Journal posting from liability account to asset account problem

I tried to post a journal entry moving an amount of 40 from prepayments(liability) account into receivables account(assets).
I did the following posting in journal entries;

  1. Debited account receivable > customer A with an amount of 40
  2. Credited liability account > prepayments with the same amount of 40

The results:
the liability account was increased by 40 and the accounts receivable also increased by same amount.

I know I am doing something wrong here. Please help.

The transaction you described does not make accounting sense.

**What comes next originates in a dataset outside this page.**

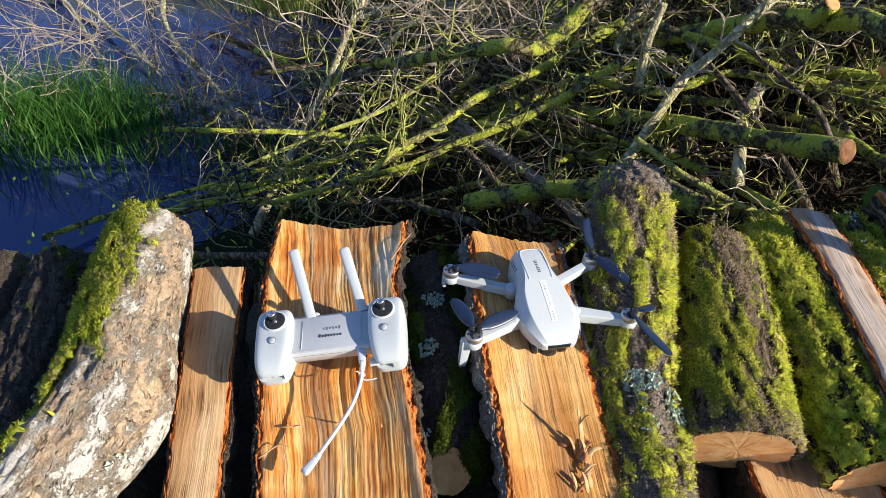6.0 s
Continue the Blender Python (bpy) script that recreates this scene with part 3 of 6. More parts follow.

Your debit to Customer A’s subaccount in Accounts receivable will increase the balance of that account because Accounts receivable is an asset account, so it is a debit account.

The credit to Prepayments also will increase its balance, because Prepayments (as you described it) is a liability account, which is a credit account.

So Manager’s behavior is correct based on the journal entry you say you made.

The question is, why did you make this journal entry? If Customer A made a deposit, that could have been recorded as described here: Manager Cloud. The deposit would have automatically been applied to any subsequent sales invoice.

Now, it is also possible to create separate liability accounts for customer deposits. In that case, receipt of the deposit is credited to the Prepayments liability account by the bank receipt. (The bank account is debited.) Moving the deposit to Accounts receivable requires that you debit Prepayments and credit Accounts receivable. The result would be that both Prepayments and Accounts receivable decline. That is what you want, because you no longer owe Customer A the deposit and Customer A owes you less for the next sales invoice. So your journal entry reversed the debit and credit.

I guess the reverse should have been the case here. Thanks @Tut

This is an example of why Manager is designed so very few journal entries are required. It is very easy to scramble debits and credits.